What has worked for you to overcome tasks which you have avoided (for decades!)?

23 thoughts on “Coming Clean

  1. I love your quotes! I live out of laundry baskets. If I put things away, I forget I have them. That is true for everything I own. I’m strange that way.

    My house is semi-company ready at all times. Thanks to Jim, who is very regimented. He literally has a schedule in his brain when things get done. For instance, today is Sunday, so it’s the day our sheets are washed. And I hear the vacuum running upstairs so I am assuming the mattress was just flipped or maybe he just decided to pull it away from the wall so he can vacuum around it!

    He’s a great surface cleaner, but I go in and clean everything thoroughly when I have the energy. Since I’ve become annoyingly chronically ill, it’s not as often as I like. But when I take that toothbrush to the faucets or the waterpik to the shower door, I feel good!

    Plus, no one cares about the state of your house. They only care about you!

  2. When I was married and we both worked full-time, I had a twice-monthly cleaning service and it was the best money I ever spent! When I wasn’t working, I faithfully cleaned every two weeks – baseboards, bathrooms, blinds, everything. Now that I’m single, I do my own cleaning, and I’ve enjoyed testing the limits of standards. How long can I ignore the dust bunnies in the corner? It’s time to clean only when I see the mold along the rim of the toilet bowl.

    • Thanks for sharing your experience, Colleen. The time period when we had a cleaning service (before the bigger house which ate up all the cleaning service money) was definitely much less stressful on me!

  3. My wife keeps our house in tip top shape. She cleans..A LOT! When are family or friends come over they know she’s been cleaning because they can smell the BLEACH outside. She vacuums at least 3 times a day. I stopped helping because she would come behind me and rewash a dish or tidy things up differently.

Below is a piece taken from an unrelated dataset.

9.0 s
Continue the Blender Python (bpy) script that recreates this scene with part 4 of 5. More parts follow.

She tried to do it so I wouldn’t notice but I did. I know I shouldn’t complain but I am always telling her that I’d rather we have a messy house and more family time then a clean house and spending 6 hrs each Saturday cleaning the house from top to bottom.

  4. We have a cleaning service but they don’t put things away (my personal challenge) and they only surface clean. My husband is also the organized one – when he starts moving I’ll get up and start doing things. But you can’t let it fill your day. It’s much more important to prioritize the important over the urgent.

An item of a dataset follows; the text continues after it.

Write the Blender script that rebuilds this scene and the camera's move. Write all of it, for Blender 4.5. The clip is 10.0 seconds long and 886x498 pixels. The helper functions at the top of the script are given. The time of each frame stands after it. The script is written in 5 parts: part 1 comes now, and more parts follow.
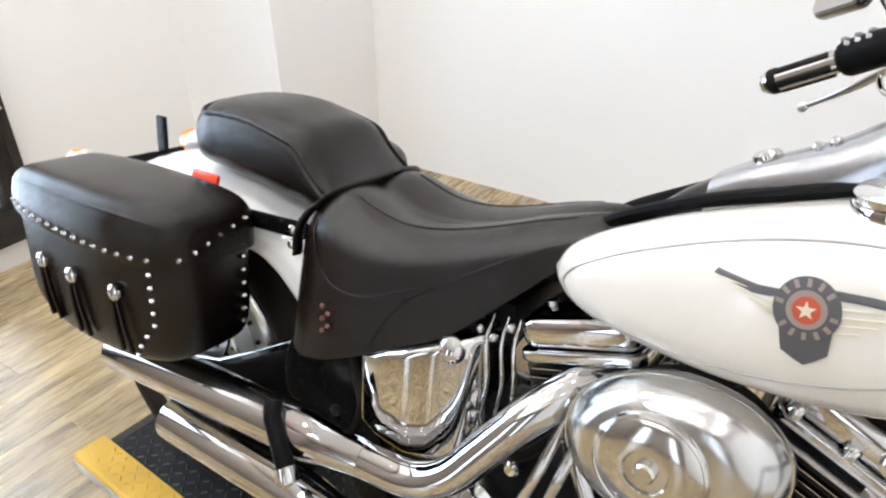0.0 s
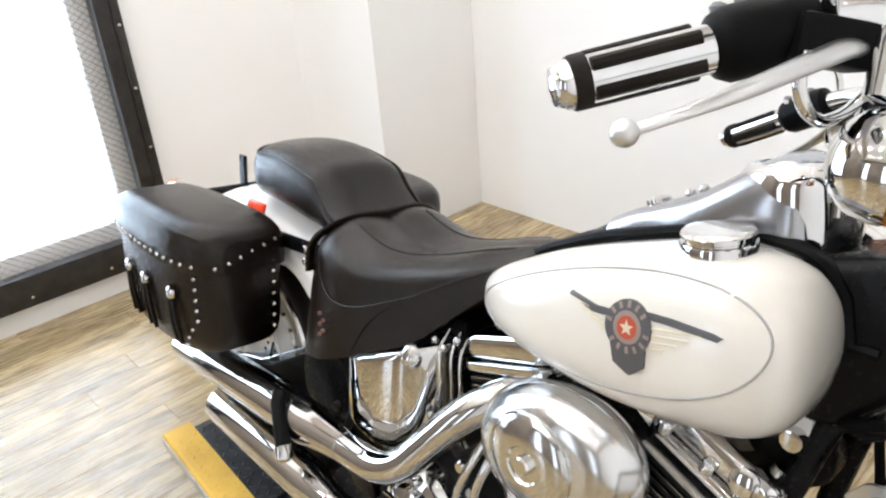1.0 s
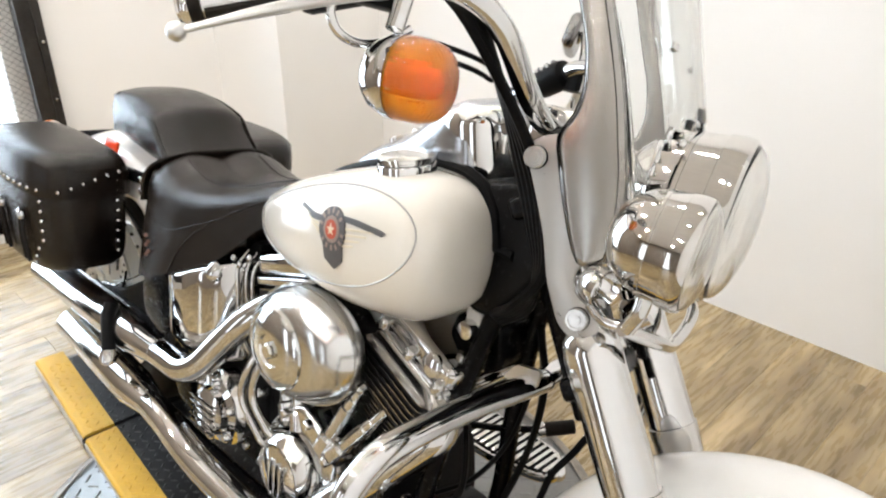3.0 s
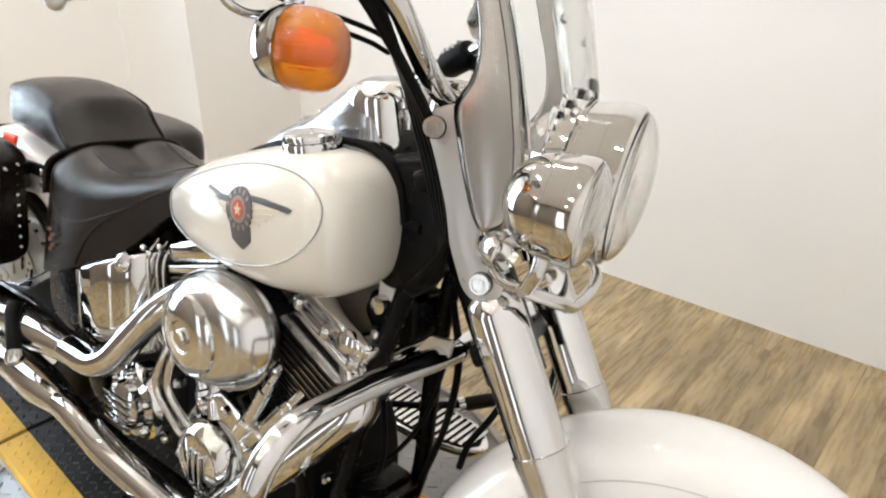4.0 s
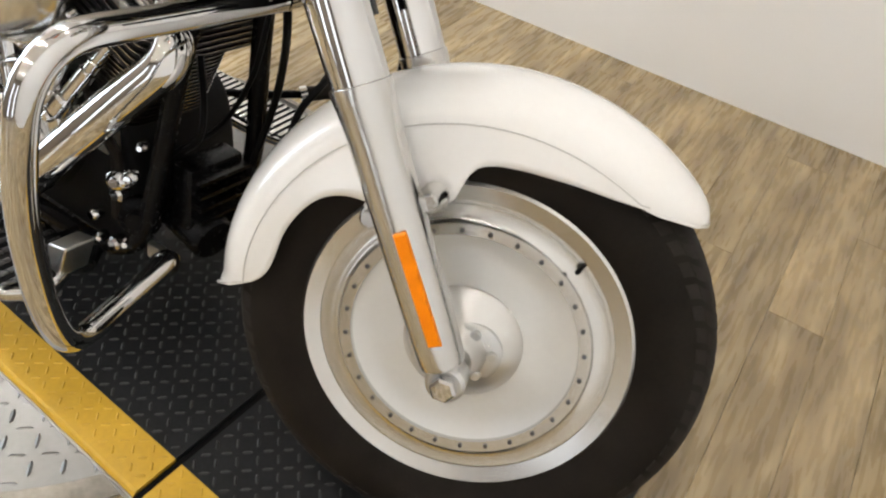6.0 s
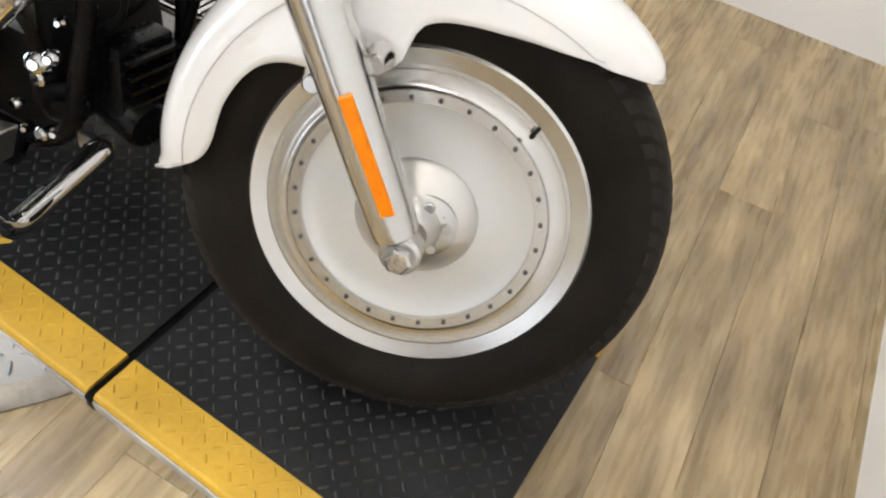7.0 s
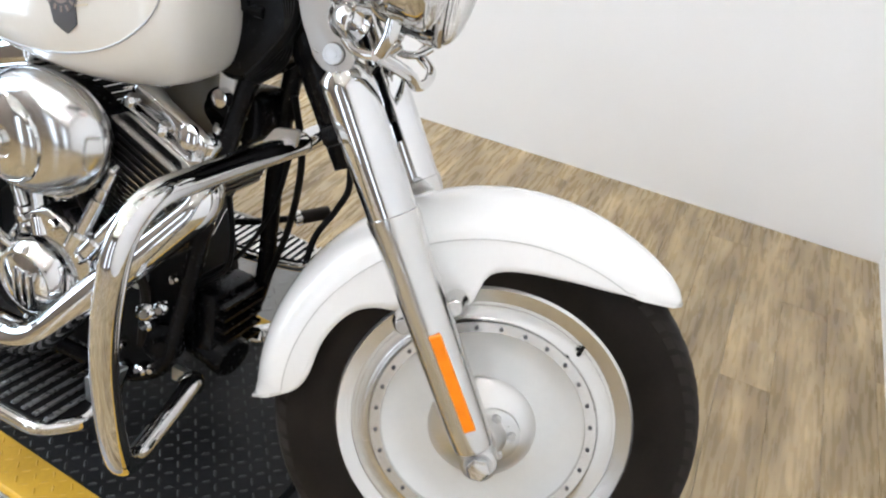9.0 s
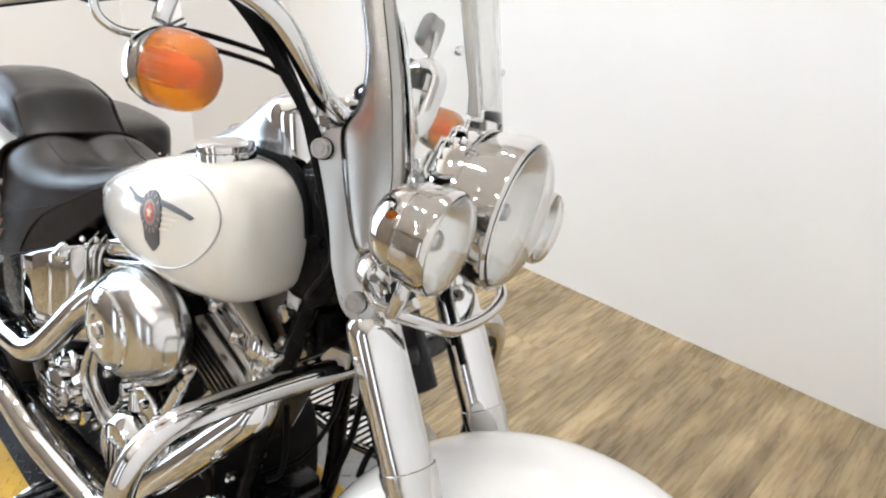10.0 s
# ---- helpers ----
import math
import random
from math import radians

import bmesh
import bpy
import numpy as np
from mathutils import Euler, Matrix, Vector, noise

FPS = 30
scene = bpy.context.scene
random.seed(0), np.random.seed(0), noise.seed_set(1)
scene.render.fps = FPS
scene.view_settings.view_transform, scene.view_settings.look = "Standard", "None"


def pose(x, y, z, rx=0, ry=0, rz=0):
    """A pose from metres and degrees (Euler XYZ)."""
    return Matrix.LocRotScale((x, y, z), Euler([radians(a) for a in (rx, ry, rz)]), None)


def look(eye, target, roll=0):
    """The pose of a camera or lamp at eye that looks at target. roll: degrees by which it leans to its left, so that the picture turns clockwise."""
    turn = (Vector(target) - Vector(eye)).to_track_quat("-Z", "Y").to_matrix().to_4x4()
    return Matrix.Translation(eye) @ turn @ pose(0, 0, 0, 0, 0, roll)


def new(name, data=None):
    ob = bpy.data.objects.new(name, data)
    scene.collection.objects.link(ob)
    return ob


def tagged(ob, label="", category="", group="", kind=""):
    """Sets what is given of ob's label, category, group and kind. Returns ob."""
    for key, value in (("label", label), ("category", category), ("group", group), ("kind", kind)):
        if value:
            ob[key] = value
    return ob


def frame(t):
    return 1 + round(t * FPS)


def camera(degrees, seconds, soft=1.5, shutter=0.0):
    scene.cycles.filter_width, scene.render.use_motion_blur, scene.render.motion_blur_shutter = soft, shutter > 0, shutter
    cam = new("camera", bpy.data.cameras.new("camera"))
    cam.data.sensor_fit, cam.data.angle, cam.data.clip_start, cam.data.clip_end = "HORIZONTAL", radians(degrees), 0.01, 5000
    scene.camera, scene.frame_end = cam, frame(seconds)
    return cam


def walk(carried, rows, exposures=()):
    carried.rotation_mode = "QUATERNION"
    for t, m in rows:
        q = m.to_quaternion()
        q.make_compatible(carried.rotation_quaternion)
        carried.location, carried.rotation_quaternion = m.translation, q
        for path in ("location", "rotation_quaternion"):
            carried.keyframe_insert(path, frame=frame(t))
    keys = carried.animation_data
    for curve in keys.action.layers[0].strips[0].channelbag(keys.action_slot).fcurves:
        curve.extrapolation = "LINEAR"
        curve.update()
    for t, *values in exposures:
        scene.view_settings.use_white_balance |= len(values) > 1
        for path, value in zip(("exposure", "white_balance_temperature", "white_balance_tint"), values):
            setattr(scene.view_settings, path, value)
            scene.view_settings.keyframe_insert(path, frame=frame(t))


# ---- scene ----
LENS = 61.95
cam = camera(LENS, 10.0, 2.2)
ROWS = [
    (0.0, -0.2244, -0.4255, 1.2697, 59.58, 1.24, 37.72),
    (0.5, -0.0391, -0.3852, 1.2986, 62.65, 0.45, 48.38),
    (1.0, 0.1055, -0.3505, 1.3126, 63.81, 4.16, 50.18),
    (1.5, 0.2381, -0.3627, 1.2892, 65.63, 2.91, 45.45),
    (2.0, 0.3776, -0.3995, 1.3035, 63.80, 1.53, 46.67),
    (2.5, 0.4261, -0.3141, 1.2968, 62.09, 0.04, 51.91),
    (3.0, 0.4684, -0.2635, 1.2932, 63.32, -0.01, 49.09),
    (4.5, 0.5266, -0.2561, 1.2465, 61.32, -2.04, 40.90),
    (5.0, 0.5581, -0.2463, 1.2058, 55.63, -3.39, 39.35),
    (5.5, 0.5724, -0.2362, 1.1654, 51.38, -5.27, 38.91),
    (6.0, 0.5868, -0.2288, 1.1042, 46.30, -6.89, 37.10),
    (7.5, 0.6060, -0.2610, 1.0466, 39.65, -7.55, 31.09),
    (8.0, 0.5742, -0.3188, 1.0719, 42.90, -7.09, 29.29),
    (8.5, 0.5450, -0.3619, 1.1273, 48.83, -5.87, 28.75),
    (9.0, 0.5324, -0.3879, 1.1925, 54.54, -6.69, 29.20),
    (9.3, 0.5357, -0.3796, 1.2476, 57.64, -5.20, 32.51),
    (9.5, 0.5522, -0.3439, 1.2726, 60.01, -2.24, 34.92),
    (10.0, 0.6240, -0.1611, 1.3128, 62.93, -3.38, 46.07),
]
EXPOSURES = [(0.0, 0.06, 5830, 10), (1.5, 0.06, 5930, 10), (2.5, 0.10, 6020, 10), (3.0, 0.06, 6200, 10), (4.5, -0.10, 6280, 10), (5.7, -0.16, 6350, 10), (7.5, 0.11, 5950, 10), (8.5, 0.12, 5730, 10), (9.5, 0.08, 5720, 10), (10.0, 0.03, 5950, 10)]
walk(cam, [(t, pose(*r)) for t, *r in ROWS], EXPOSURES)

# ---- world and lights ----
world = bpy.data.worlds.new("world")
scene.world = world
world.use_nodes = True
wn = world.node_tree.nodes
sky = wn.new("ShaderNodeTexSky")
sky.sky_type = "NISHITA"
sky.sun_disc = False
sky.sun_elevation = radians(40)
sky.sun_rotation = radians(250)
world.node_tree.links.new(sky.outputs[0], wn["Background"].inputs[0])
wn["Background"].inputs[1].default_value = 0.12

ROOM = 3.785  # degrees by which the room is turned against the motorcycle's mat
RM = pose(0, 0, 0, 0, 0, ROOM)


def room(x, y, z=0.0):
    """A place given along the back wall, away from the camera and up."""
    return RM @ Vector((x, y, z))


LEFT, RIGHT, BACK, FRONT, TOP = -2.65, 1.07, 1.871, -4.2, 3.0


def lamp(name, place, target, power, size, colour=(1, 0.95, 0.88), size_y=None):
    data = bpy.data.lights.new(name, "AREA")
    data.energy, data.size, data.color = power, size, colour
    data.shape = "RECTANGLE" if size_y else "DISK"
    if size_y:
        data.size_y = size_y
    ob = new(name, data)
    ob.matrix_world = look(place, target)
    return ob


# ---- materials ----
def nodes_of(name):
    m = bpy.data.materials.new(name)
    m.use_nodes = True
    nt = m.node_tree
    return m, nt, nt.nodes["Principled BSDF"], nt.nodes, nt.links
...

  5. That’s one thing I’ve never had a problem with. Both my husband and I are both OCD and a clean house is a must for us. I can’t concentrate on anything if it’s not in order. My problem is mom is a messy person so trying to keep calm while constantly cleaning up after her is challenging sometimes. The more Alzheimer’s affects her the worse she gets.

    • The addition of an elderly relative with memory issues has definitely added a challenge — the piles of kleenex, cigar wrappers, and other detritus are one more thing. Thx for your comment!

  6. I don’t have a quote. Saturdays have always been my day to do laundry and clean house. For the most part, I’m disgustingly organized. Now that I live in a tiny house, if one thing is out of place, even a book, it looks cluttered, so that’s my motivation. xoxo, Brenda

    • I think that there may be something to be said for a small space …. with a huge space it’s easy to start “a pile” and not get around to it. Having the belongings from my husband’s parents’ home, which we need to sort through, has definitely not helped my feeling of “suffocating from stuff.” Thank you for dropping by, Brenda!

  7. I couldn’t relate to this more. I’m about as disinterested in domestic tasks as one can get. I carry guilt about it all the time. Fortunately, I’ve got an understanding hubby who knows there’s more to me than being a homemaker and is happy to pitch in and clean tile grout.

    • Yay hubby!! When my husband was laid off for over a year, I kept thinking “I will come home to clean floors one day!” Lo and behold he doesn’t read minds and I never worked up the nerve to ask/insist. Hmmm. 🙂

    • You are right Carolann. Everything definitely has a solution. I just need to break through the resistance in my head and DO IT. 🙂

  8. How funny, Paula! I can certainly relate. In fact, I was just trying to work my way into doing things “the Flylady way.” Unfortunately, that means putting up the electronic device distractions and actually getting up and working! :-). And Katy, I can relate to your comments as well. It seems that if my husband is up and doing things around the house, the guilt is enough to get me going! Well, now it is time to tackle “Mt. Washmore.”

  9. Wow! You hit on several things I’ve beens concerned with lately. I feel like now that I’m at home, I should have a spotless house. That’s why I’ve been on this cleaning frenzy and frankly, I’m tired! I do have a sense of accomplishment, however, and everyone pitched in when gathering up junk to get rid of.
    I have always done most of the cleaning in my home with no outside help. It amazes me now when my husband or kids see me cleaning and ask, “What do you want me to do?” I want to say, “Are you blind? Can’t you see what needs doing?” UGH!
    Thanks for sharing. Always a great read.

    • Thanks, Pam! I guess the family deserves props for asking what they can do! This post could have been twice as long as it was, especially if I had addressed that type of thing. We have home health care people several times a week who are PAID partially to do light housekeeping but I have found it a struggle to define what they should do. That’s one of the things that got me thinking about this topic. Also, when Wayne was out of work more than a year, I definitely hoped/wished that would result in bit more domestic cleaning activity. I kept thinking I would come home to clean floors. JUST. CLEAN. FLOORS. but I never overtly said that’s what I wanted/needed him to do. SIGH. I appreciate your comment.